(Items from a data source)
───
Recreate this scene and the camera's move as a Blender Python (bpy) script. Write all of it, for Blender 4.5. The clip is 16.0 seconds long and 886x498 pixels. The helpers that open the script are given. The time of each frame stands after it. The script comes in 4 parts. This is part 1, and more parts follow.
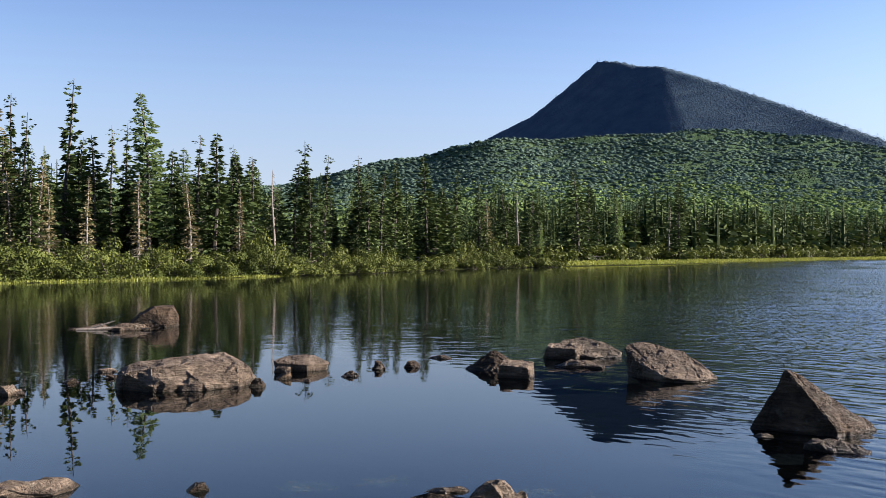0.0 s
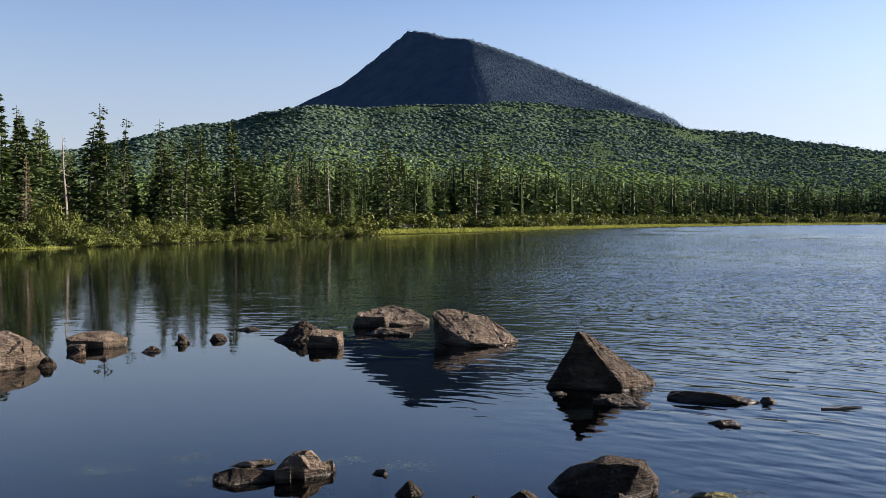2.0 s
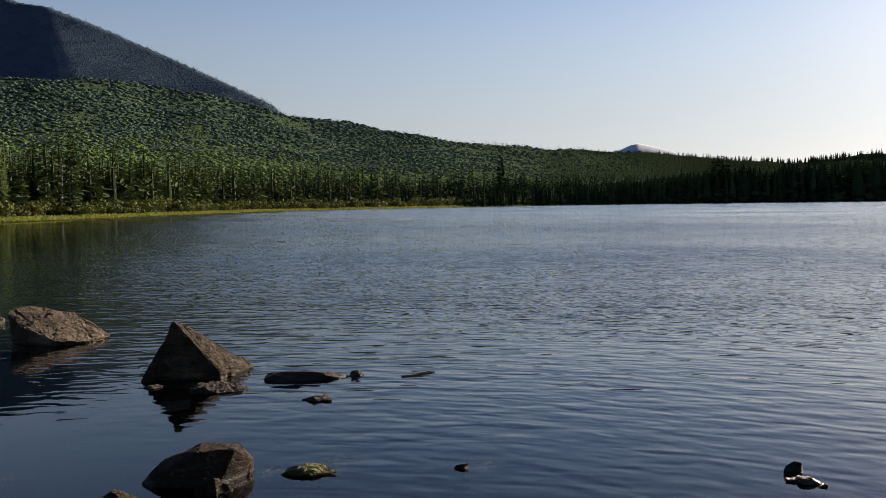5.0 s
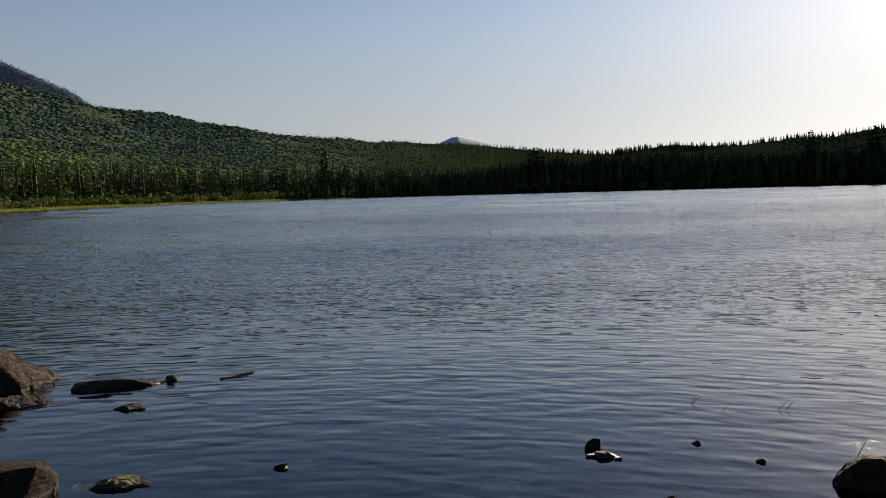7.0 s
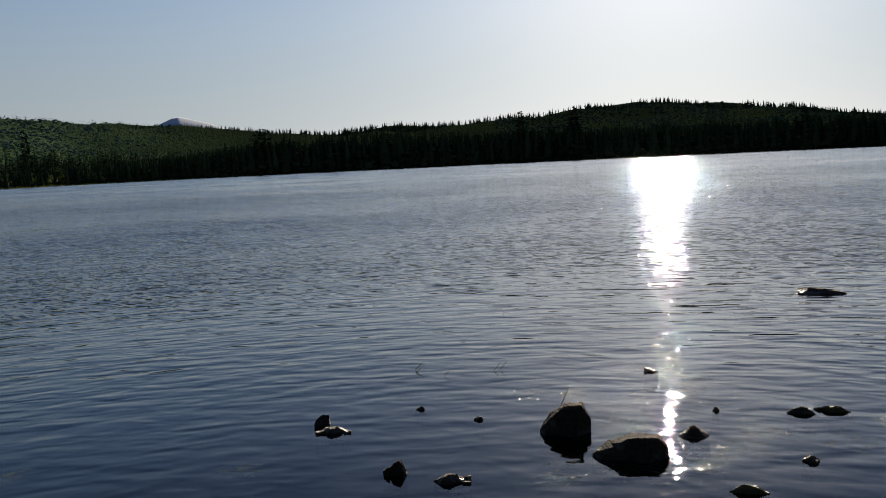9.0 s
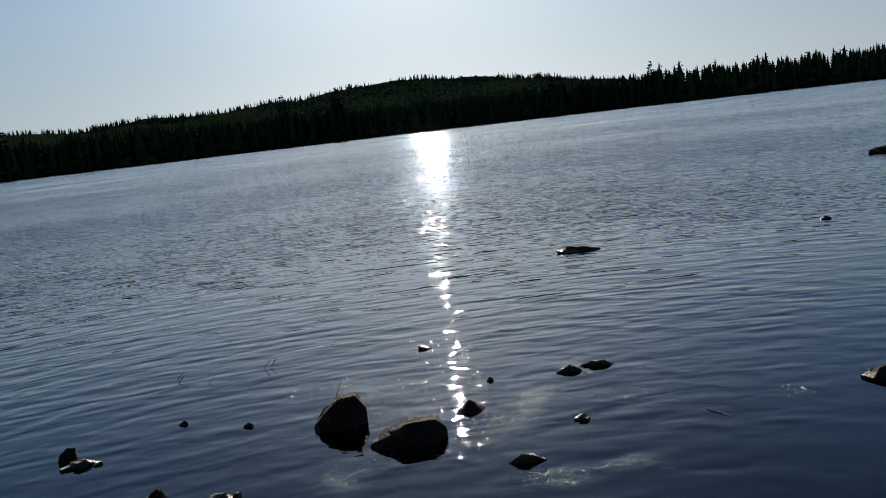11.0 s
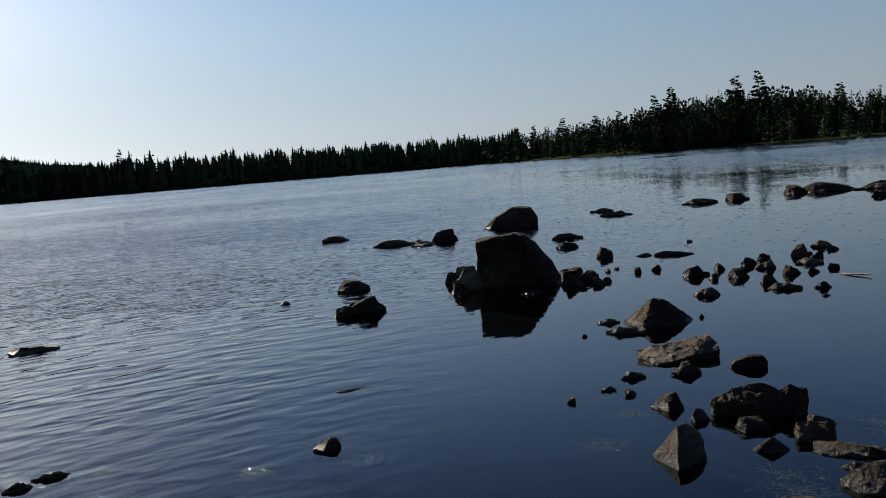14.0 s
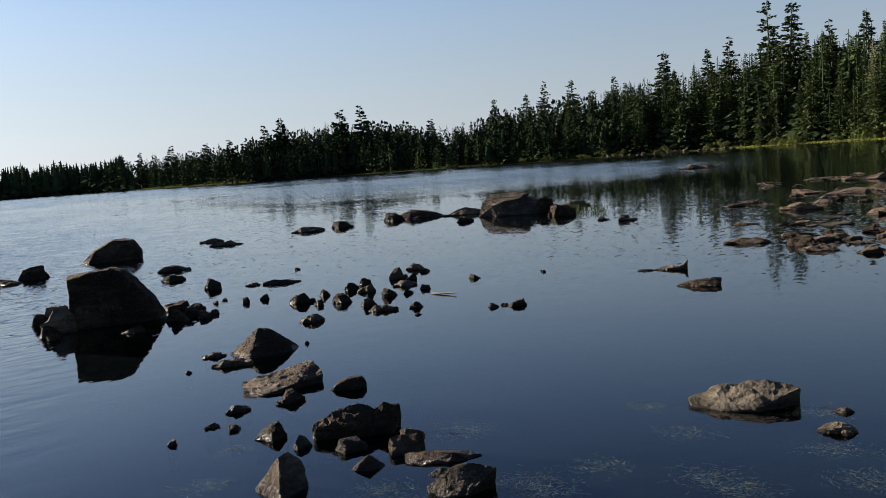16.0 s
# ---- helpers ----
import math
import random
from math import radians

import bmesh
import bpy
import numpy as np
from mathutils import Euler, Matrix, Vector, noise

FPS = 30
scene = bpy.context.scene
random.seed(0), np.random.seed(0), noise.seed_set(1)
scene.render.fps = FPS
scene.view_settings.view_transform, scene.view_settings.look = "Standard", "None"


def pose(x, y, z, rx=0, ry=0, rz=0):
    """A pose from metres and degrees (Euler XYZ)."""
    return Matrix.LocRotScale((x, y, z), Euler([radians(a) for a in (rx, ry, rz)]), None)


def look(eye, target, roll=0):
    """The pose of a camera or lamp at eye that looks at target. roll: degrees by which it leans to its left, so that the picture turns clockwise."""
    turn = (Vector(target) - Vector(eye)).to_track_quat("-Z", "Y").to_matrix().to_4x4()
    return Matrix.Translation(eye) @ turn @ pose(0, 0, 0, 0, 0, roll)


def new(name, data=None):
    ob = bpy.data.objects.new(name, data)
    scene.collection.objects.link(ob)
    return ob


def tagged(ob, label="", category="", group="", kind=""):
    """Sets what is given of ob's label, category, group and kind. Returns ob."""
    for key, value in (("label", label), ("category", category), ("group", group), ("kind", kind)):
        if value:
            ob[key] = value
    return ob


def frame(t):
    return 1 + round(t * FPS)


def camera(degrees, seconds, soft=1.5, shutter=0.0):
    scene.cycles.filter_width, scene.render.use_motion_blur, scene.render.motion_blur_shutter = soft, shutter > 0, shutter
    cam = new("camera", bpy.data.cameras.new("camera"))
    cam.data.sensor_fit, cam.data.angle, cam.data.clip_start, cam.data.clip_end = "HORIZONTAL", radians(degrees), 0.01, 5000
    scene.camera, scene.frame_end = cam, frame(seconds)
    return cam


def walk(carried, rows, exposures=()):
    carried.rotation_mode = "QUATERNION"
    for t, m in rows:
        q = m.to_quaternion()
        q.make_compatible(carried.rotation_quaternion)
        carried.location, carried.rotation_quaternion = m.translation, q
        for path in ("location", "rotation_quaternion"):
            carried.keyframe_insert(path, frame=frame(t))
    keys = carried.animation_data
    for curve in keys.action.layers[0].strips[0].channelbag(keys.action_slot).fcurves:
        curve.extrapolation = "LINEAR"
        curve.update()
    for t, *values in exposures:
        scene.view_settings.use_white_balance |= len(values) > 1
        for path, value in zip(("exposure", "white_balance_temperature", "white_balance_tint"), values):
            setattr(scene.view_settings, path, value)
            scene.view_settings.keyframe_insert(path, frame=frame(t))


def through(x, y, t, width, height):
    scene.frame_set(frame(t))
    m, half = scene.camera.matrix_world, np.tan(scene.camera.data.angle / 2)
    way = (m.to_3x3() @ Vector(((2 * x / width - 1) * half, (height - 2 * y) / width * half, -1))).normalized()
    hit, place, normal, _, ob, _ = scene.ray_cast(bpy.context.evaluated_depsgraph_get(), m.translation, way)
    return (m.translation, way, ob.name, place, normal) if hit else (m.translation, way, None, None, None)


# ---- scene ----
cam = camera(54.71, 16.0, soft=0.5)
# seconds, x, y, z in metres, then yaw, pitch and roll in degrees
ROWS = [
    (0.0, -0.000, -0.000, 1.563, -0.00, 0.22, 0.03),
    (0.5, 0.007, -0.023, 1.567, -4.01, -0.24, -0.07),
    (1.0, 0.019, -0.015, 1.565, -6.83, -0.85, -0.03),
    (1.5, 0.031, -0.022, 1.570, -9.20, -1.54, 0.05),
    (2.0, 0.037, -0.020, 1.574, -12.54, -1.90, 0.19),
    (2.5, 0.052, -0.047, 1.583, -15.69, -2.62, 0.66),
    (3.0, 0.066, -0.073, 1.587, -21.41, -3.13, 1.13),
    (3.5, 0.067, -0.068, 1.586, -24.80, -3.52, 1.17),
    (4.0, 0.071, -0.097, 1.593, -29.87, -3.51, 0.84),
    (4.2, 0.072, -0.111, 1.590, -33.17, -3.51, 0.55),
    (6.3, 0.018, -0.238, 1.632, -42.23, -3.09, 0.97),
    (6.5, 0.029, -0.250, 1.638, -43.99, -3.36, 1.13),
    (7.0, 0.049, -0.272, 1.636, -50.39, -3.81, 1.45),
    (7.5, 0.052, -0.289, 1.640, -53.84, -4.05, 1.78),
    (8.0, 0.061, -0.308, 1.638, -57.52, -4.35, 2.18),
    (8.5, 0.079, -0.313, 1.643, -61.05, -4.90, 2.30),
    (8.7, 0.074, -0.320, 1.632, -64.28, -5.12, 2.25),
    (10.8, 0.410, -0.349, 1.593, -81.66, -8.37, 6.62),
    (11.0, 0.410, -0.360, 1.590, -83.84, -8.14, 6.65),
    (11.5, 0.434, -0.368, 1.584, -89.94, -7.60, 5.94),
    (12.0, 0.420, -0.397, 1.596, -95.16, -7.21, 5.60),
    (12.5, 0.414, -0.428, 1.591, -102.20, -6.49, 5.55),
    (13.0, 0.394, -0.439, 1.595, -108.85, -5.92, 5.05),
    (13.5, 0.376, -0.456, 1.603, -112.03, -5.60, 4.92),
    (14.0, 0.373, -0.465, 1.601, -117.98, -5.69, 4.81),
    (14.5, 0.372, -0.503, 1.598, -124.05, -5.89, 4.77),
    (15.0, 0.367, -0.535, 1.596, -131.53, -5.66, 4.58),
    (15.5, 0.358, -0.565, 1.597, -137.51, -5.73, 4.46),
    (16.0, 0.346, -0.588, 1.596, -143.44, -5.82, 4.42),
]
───
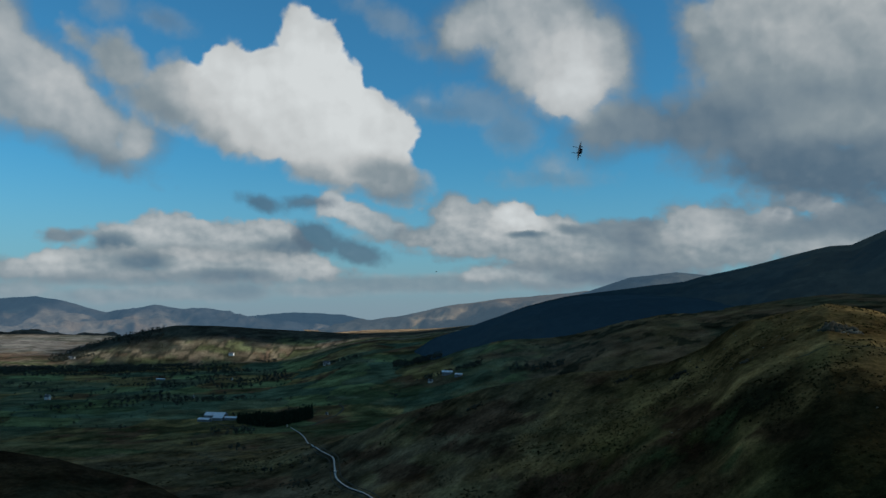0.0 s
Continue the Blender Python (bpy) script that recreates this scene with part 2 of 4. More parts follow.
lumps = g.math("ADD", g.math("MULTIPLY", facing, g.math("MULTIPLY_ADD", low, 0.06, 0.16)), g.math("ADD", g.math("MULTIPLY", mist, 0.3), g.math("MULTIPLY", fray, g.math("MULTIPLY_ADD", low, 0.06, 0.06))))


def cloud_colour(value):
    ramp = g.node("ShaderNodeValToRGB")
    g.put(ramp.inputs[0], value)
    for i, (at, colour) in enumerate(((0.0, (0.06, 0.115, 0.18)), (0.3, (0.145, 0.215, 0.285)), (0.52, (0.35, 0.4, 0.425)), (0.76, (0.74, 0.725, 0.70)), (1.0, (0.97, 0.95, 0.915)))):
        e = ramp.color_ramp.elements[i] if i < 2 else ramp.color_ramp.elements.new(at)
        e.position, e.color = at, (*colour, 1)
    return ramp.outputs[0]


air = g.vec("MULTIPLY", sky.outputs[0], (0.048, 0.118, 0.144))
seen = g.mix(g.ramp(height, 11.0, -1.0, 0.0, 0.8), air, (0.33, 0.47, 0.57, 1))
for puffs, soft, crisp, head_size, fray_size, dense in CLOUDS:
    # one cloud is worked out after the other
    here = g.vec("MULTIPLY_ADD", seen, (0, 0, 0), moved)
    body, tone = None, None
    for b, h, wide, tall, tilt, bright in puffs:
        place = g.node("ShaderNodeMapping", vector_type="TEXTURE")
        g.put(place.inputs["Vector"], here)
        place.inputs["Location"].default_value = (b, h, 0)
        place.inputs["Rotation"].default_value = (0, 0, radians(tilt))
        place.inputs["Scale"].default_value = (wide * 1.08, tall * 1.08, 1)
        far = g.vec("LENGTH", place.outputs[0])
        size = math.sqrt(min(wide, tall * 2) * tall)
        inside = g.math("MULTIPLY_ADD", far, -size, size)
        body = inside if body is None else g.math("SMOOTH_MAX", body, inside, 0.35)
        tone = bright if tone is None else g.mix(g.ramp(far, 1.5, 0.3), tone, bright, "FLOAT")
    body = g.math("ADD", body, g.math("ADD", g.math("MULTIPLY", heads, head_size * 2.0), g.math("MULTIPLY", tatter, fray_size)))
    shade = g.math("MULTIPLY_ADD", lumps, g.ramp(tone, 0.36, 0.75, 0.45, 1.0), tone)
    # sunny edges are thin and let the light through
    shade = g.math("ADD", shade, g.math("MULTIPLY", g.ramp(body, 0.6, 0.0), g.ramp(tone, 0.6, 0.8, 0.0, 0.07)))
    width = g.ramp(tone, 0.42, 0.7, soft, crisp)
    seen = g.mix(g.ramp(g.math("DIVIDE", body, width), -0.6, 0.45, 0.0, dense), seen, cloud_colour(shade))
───
◆ **Work required**: Search the records for the word "metres", then list every line that has it.

◆ **Reply to the exercise**:
    """A pose from metres and degrees (Euler XYZ)."""
# seconds, x, y, z in metres, then yaw, pitch and roll in degrees